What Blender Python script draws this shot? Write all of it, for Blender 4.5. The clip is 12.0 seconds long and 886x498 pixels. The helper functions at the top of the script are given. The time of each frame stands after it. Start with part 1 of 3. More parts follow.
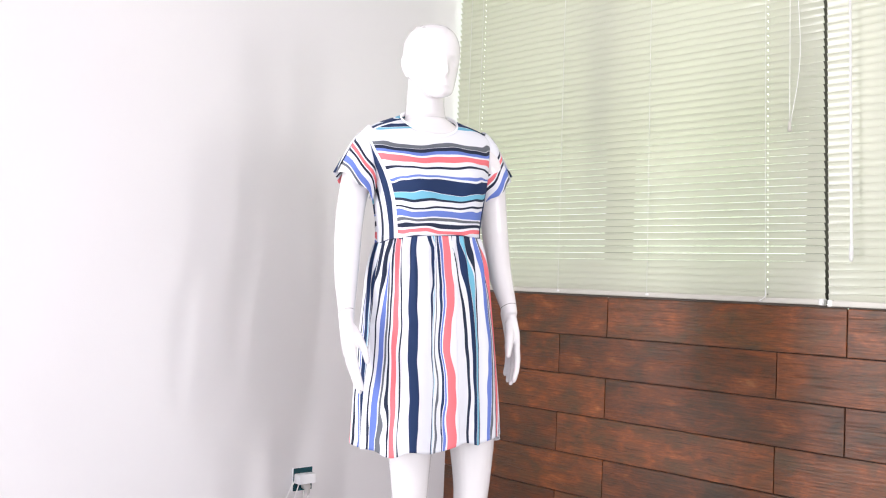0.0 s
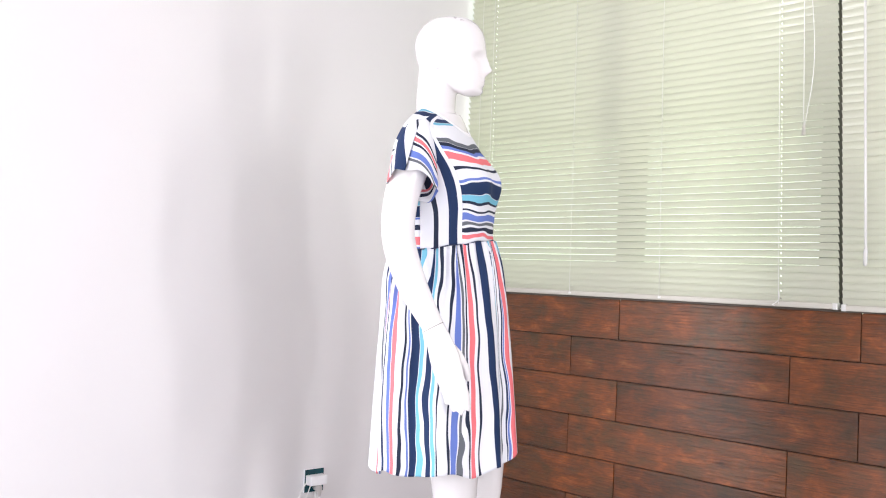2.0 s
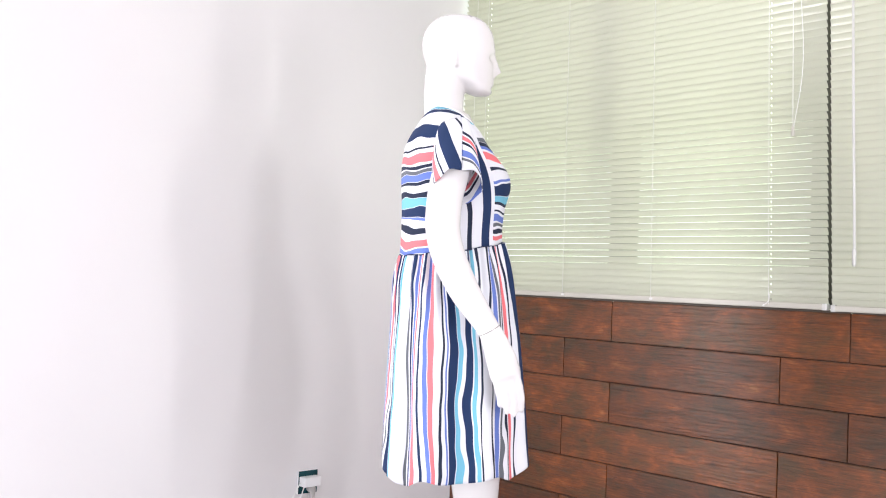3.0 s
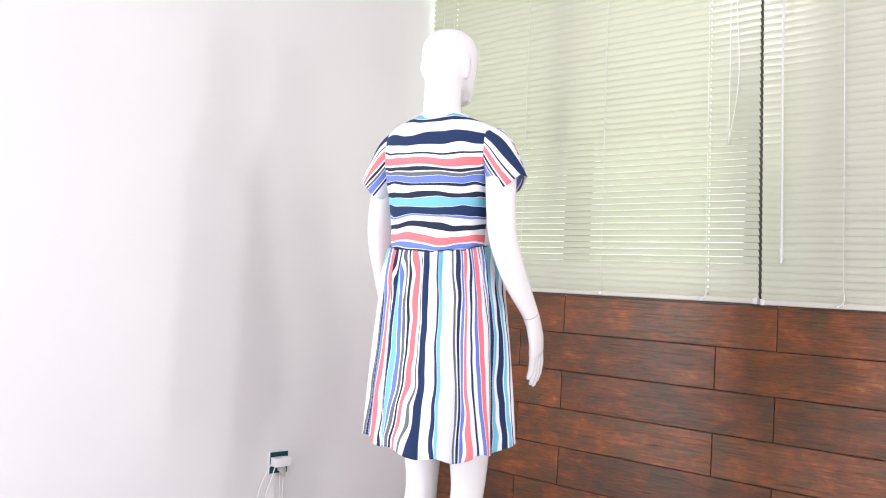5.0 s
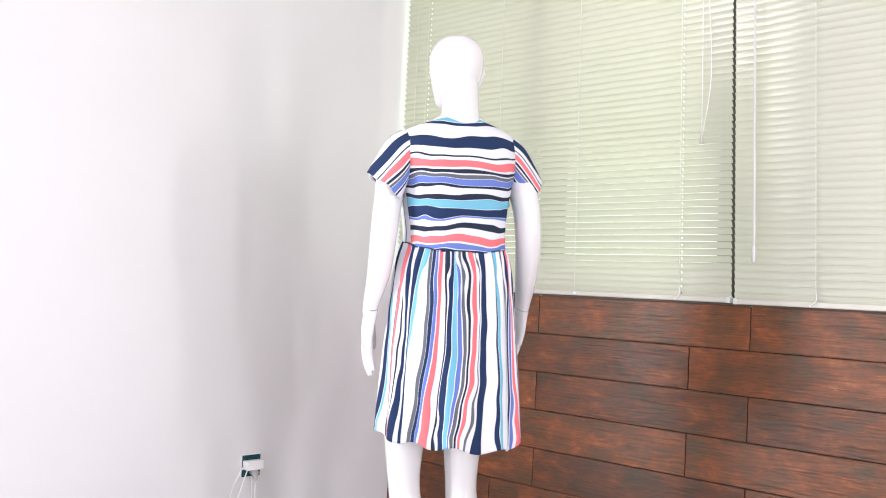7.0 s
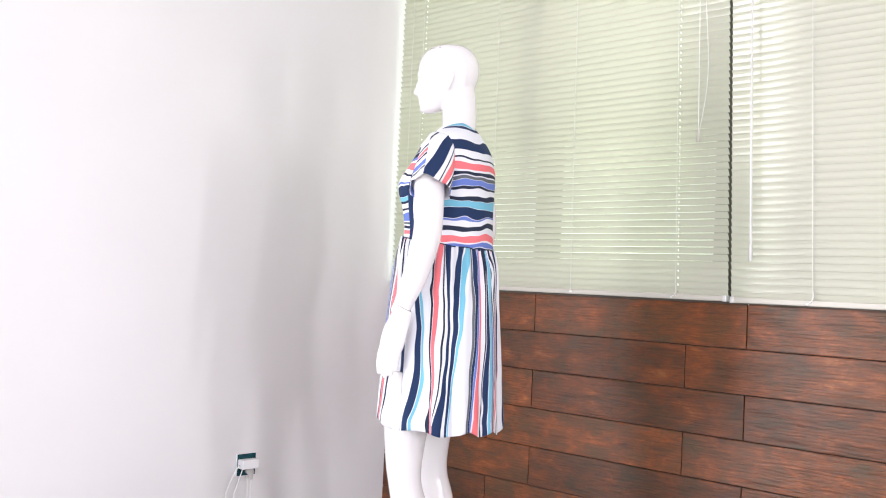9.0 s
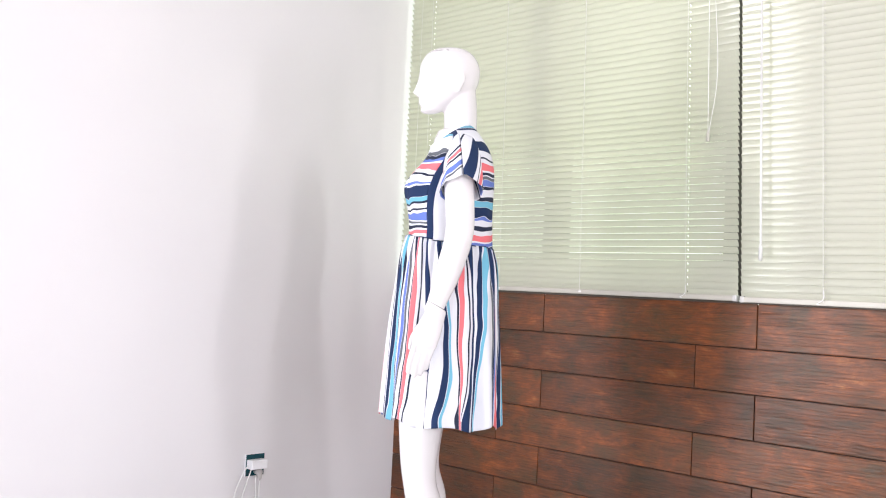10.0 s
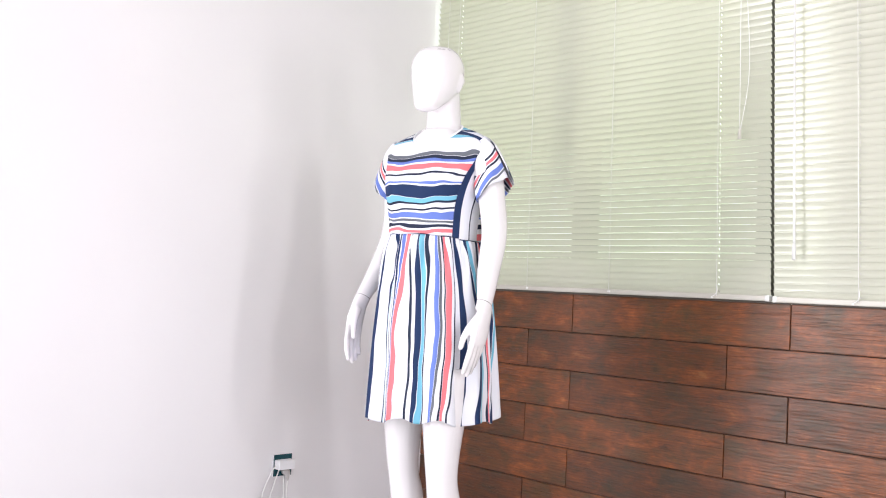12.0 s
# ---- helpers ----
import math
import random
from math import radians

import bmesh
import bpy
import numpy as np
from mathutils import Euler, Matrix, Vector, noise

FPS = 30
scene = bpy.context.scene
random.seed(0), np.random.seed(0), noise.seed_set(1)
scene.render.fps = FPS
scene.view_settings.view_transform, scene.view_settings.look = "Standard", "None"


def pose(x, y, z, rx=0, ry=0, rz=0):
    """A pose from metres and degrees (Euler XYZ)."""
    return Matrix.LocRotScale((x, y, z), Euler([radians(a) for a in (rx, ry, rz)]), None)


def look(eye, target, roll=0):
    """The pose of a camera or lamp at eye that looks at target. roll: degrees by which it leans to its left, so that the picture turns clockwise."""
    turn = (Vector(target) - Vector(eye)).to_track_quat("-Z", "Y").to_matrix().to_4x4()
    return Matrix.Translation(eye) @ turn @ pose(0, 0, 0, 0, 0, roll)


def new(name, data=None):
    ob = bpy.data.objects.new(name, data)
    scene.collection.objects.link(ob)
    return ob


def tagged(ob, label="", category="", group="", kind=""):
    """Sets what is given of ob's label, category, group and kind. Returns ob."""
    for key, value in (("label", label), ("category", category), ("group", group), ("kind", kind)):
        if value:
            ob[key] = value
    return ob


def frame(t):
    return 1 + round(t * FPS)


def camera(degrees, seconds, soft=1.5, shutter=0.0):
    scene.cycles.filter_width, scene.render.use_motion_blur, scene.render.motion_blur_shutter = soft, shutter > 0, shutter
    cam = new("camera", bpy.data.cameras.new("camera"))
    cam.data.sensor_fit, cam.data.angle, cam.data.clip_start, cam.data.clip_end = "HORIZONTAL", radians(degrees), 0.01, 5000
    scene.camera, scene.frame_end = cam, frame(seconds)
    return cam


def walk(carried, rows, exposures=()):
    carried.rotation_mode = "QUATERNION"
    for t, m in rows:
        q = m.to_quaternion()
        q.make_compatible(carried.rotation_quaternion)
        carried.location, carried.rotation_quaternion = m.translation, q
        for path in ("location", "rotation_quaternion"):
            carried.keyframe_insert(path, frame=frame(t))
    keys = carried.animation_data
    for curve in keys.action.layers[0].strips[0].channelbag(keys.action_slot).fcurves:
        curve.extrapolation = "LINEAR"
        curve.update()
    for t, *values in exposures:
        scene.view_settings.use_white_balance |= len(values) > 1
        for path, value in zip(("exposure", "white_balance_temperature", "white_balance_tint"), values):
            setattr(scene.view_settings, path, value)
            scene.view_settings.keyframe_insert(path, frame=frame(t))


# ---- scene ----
cam = camera(50.1, 12.0, soft=1.1)
PATH = [
    (0, (2.138, -2.944, 1.082), (0.7, -1.556, 1.152), 2.3),
    (0.5, (2.137, -2.929, 1.09), (0.684, -1.556, 1.153), 2.3),
    (1, (2.135, -2.923, 1.086), (0.675, -1.557, 1.152), 2.3),
    (1.5, (2.132, -2.943, 1.099), (0.686, -1.563, 1.165), 2.3),
    (2, (2.13, -2.95, 1.108), (0.678, -1.575, 1.167), 2.4),
    (2.5, (2.137, -2.928, 1.087), (0.689, -1.55, 1.155), 2.4),
    (3, (2.175, -2.92, 1.1), (0.714, -1.556, 1.168), 2.3),
    (5, (2.367, -3.083, 1.074), (0.953, -1.671, 1.146), 2.9),
    (5.5, (2.367, -3.062, 1.076), (0.96, -1.643, 1.144), 2.9),
    (6, (2.373, -3.029, 1.08), (0.976, -1.6, 1.146), 2.7),
    (6.5, (2.399, -3.004, 1.06), (0.995, -1.582, 1.141), 2.8),
    (7, (2.38, -3.026, 1.066), (0.987, -1.593, 1.146), 2.7),
    (9, (2.363, -3.033, 1.068), (0.982, -1.587, 1.144), 2.7),
    (9.5, (2.341, -3.062, 1.056), (0.965, -1.612, 1.14), 2.8),
    (10, (2.354, -3.037, 1.054), (0.964, -1.601, 1.137), 2.7),
    (10.5, (2.348, -3.026, 1.052), (0.954, -1.595, 1.14), 2.7),
    (11, (2.365, -3.0, 1.035), (0.952, -1.588, 1.126), 2.7),
    (11.5, (2.335, -3.022, 1.038), (0.915, -1.616, 1.123), 2.8),
    (12, (2.338, -3.021, 1.051), (0.907, -1.626, 1.133), 2.7),
]
walk(cam, [(t, look(eye, target, roll)) for t, eye, target, roll in PATH])

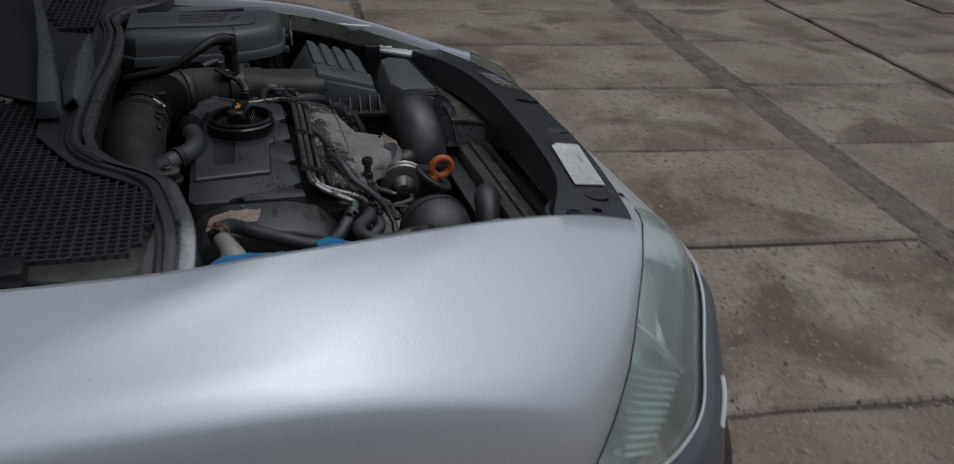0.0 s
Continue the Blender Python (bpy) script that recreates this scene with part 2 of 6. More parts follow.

● ● ●

**Exercise requirements:** Working from the entries above, return all lines that contain "soft".

**Written reply:**
def camera(degrees, seconds, soft=1.5, shutter=0.0):
    scene.cycles.filter_width, scene.render.use_motion_blur, scene.render.motion_blur_shutter = soft, shutter > 0, shutter
cam = camera(50.1, 12.0, soft=1.1)